The National Bureau of Statistics will be releasing Q4’17 GDP data today. We recall that the Q3’17 GDP growth (+1.4% y/y) though below market expectation, came in higher than the 0.7% notched in Q2’17, with the improvement in the oil sector providing the main support. The oil sector (+26% y/y) was buoyed by the steady ramp up in oil production volumes, with Q3’17 hitting a quarterly average production of 2.03mb/d versus Q3’16 average of 1.61 mb/d. Away from the oil sector however, the economy seemed to retain a sluggish pace, with non-oil sector receding by 0.8% over the quarter. Meanwhile, looking ahead to Q4’17, we anticipate a slowdown in economic growth to 1.0% y/y, translating to FY’17 growth of 0.6% y/y (2016: -1.5% y/y), mainly on the back of the persistent weakness in the non-oil sector and a higher oil production base from Q4’16 (average production: 1.76 mb/d vs. 1.61 mb/d in Q3’16). The oil sector would remain the saving grace even as oil production remained stable over the quarter. The combination of still-rising oil production, receding inflation, and strengthening consumer wallets should further boost the economy in 2018. Meanwhile, as we anticipate monetary easing towards the end of the first half of 2018, we see this supporting aggregate demand during the year – propelling the economy to annual growth of 2.0% in 2018 (IMF: 1.9%, MTEF: 3.5%).

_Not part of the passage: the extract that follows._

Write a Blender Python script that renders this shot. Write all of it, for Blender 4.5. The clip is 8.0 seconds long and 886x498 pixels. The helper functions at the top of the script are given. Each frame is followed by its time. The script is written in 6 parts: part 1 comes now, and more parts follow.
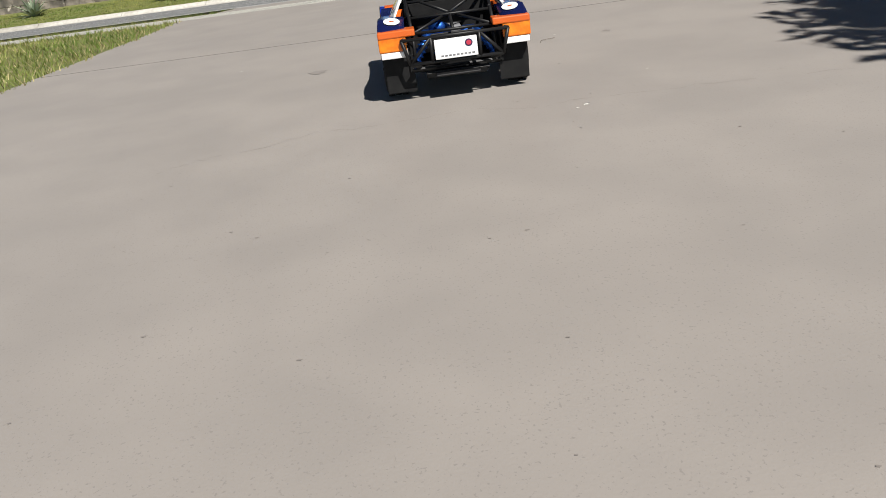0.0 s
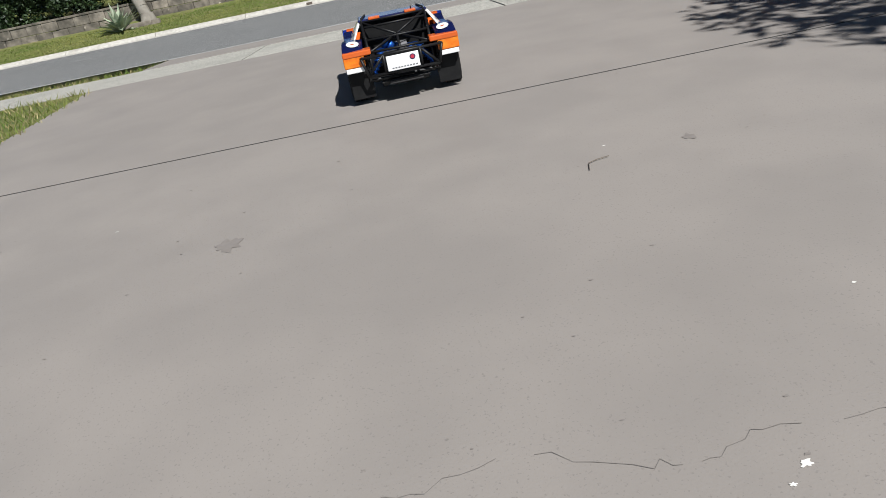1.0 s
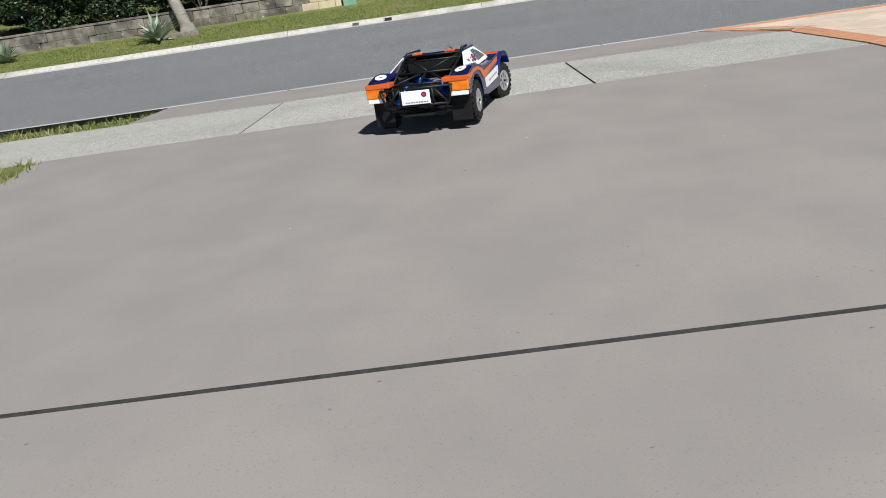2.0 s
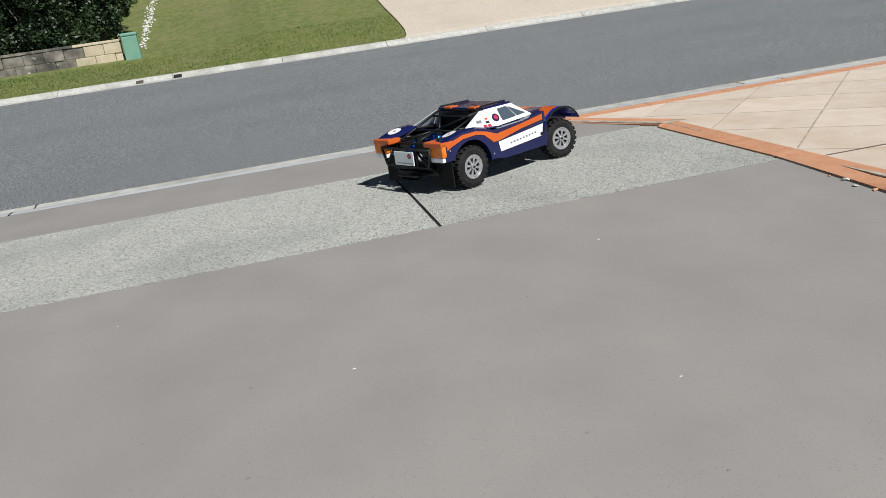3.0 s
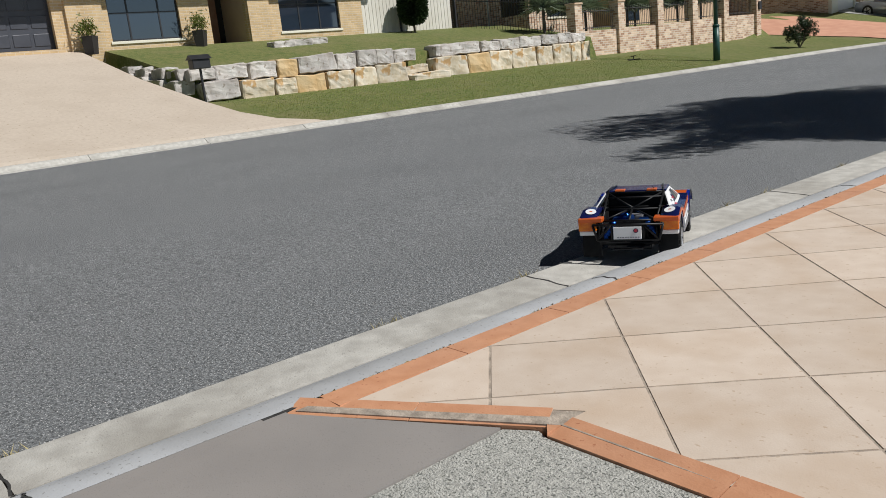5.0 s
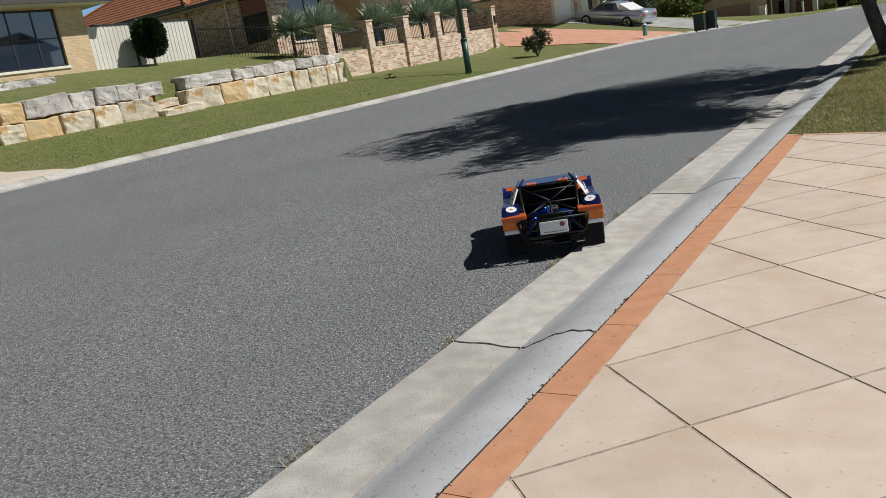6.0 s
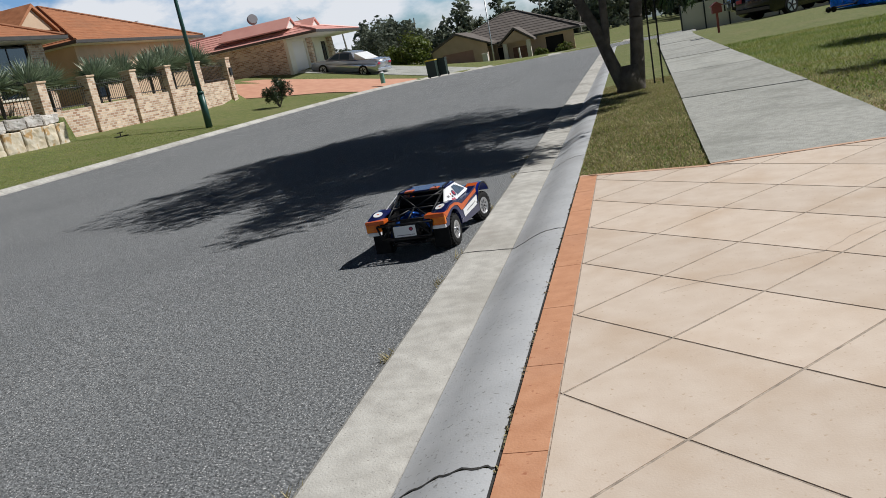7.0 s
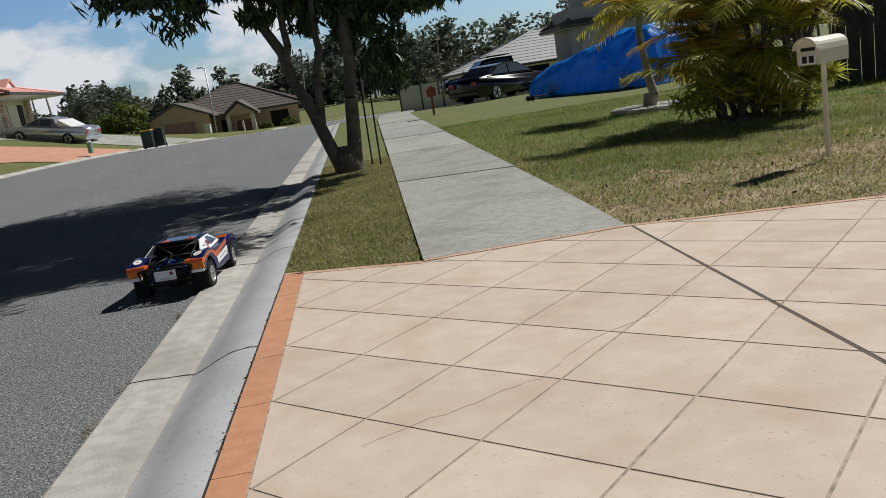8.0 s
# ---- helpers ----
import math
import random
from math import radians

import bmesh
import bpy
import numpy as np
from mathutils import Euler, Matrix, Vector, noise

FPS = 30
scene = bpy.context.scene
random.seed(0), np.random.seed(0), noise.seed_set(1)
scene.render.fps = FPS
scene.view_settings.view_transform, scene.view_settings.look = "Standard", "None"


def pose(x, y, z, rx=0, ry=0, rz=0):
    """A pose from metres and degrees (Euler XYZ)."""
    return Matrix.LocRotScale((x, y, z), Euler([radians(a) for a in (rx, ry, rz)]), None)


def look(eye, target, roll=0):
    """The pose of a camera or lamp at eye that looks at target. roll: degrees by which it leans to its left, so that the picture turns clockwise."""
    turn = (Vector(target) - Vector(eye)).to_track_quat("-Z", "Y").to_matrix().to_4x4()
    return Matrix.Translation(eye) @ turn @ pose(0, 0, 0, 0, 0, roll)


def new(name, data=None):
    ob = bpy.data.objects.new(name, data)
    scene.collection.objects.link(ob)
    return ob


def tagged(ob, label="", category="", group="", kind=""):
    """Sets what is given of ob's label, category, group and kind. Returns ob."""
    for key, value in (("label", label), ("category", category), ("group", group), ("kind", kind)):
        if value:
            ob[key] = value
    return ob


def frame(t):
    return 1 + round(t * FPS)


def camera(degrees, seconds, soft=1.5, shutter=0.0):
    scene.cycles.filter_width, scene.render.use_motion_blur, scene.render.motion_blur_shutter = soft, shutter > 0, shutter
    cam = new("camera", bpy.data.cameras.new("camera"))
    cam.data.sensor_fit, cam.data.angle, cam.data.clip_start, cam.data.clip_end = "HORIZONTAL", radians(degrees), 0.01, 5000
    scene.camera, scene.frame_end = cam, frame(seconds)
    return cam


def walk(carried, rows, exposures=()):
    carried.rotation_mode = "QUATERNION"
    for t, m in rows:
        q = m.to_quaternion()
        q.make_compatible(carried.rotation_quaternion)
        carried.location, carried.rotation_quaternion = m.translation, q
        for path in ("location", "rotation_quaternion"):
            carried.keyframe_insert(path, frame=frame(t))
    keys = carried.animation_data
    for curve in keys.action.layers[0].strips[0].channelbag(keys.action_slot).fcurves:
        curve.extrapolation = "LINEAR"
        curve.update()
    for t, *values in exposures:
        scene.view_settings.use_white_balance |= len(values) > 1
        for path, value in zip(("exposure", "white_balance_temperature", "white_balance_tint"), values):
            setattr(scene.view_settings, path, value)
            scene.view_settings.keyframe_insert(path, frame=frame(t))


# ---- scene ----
cam = camera(58.0, 8.0, soft=0.9, shutter=0.0)
PATH = [
    (0, (9.005, -5.707, 0.16), (7.12, -5.774, -0.506), -7.7),
    (0.3, (8.516, -5.723, 0.197), (6.632, -5.806, -0.468), -7.9),
    (0.6, (8.101, -5.731, 0.309), (6.217, -5.778, -0.361), -9.1),
    (1, (7.526, -5.69, 0.375), (5.642, -5.716, -0.296), -11.8),
    (1.2, (7.212, -5.71, 0.425), (5.323, -5.81, -0.225), -10.9),
    (2.3, (5.472, -5.655, 0.636), (3.573, -5.738, 0.012), -7.8),
    (2.5, (5.197, -5.641, 0.673), (3.301, -5.691, 0.039), -7.1),
    (3, (4.477, -5.523, 0.788), (2.601, -5.168, 0.194), -8.2),
    (3.5, (3.785, -5.46, 0.847), (1.959, -4.896, 0.258), -8.1),
    (3.7, (3.53, -5.385, 0.892), (1.742, -4.618, 0.436), -8.5),
    (4, (3.149, -5.256, 0.918), (1.476, -4.248, 0.49), -9.3),
    (5.3, (1.598, -4.866, 0.965), (0.178, -3.533, 0.512), -5.6),
    (5.5, (1.351, -4.801, 0.941), (0.039, -3.365, 0.475), -6.2),
    (6, (0.856, -4.575, 0.942), (-0.22, -2.954, 0.481), -10.0),
    (6.5, (0.425, -4.302, 0.953), (-0.587, -2.643, 0.477), -11.3),
    (7, (0.311, -3.972, 0.967), (-0.202, -2.095, 0.507), -11.7),
    (7.5, (0.393, -3.636, 0.96), (0.317, -1.705, 0.445), -10.4),
    (8, (0.443, -3.315, 0.983), (0.607, -1.363, 0.577), -9.0),
]
walk(cam, [(t, look(eye, target, roll)) for t, eye, target, roll in PATH],
     [(0, 0.42, 6700, 10), (0.5, 0.27, 6500, 10), (1, 0.25, 6350, 10), (2.5, 0.21, 6200, 9), (3.0, 0.10, 6150, 8), (3.5, 0.02, 6150, 9), (4, -0.06, 6200, 10), (6, -0.12, 6400, 10), (7.0, -0.10, 6300, 10), (8, -0.22, 6450, 10)])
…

Choppy trading leaves ASI flat at week open
The Nigeria Stock Exchange opened the week on a choppy note as mixed closes across key sectors left the ASI relatively flat. Whilst we believe overall market sentiment remains mixed with a mildly negative bias, we expect market reaction to further earnings releases to moderately steer trading activities in today’s session.
Stock Watch: Since the announcement made on the 20th of February, 2018 that JAPAULOIL will receive $350 million in funding from an American based private equity firm Milost Global Inc., the stock has rallied 31% and currently trades at ₦0.46 (Ytd: -8%).
T-bills open the week buoyant on improved liquidity
The T-bills market began the week positive as healthy liquidity conditions spurred buying. In particular, yields on the 94DTM and 178DTM bills declined 65bps and 24bps to settle at 14.35% and 15.34% respectively. Meanwhile, yields on benchmark bond were flat on average during a quiet trading day. Whilst yield on the 16.2884% FGN MAR 2027 bond advanced 7bps to 13.75%, yields on the 15.44% FGN FEB 2020 and 14.20% FGN MAR 2024 bonds moderated 4ps and 3bps to 13.96% and 13.71% respectively. Barring any CBN liquidity mop up, demand in the fixed income market should be supported by relatively healthy liquidity and today’s incoming FAAC disbursement.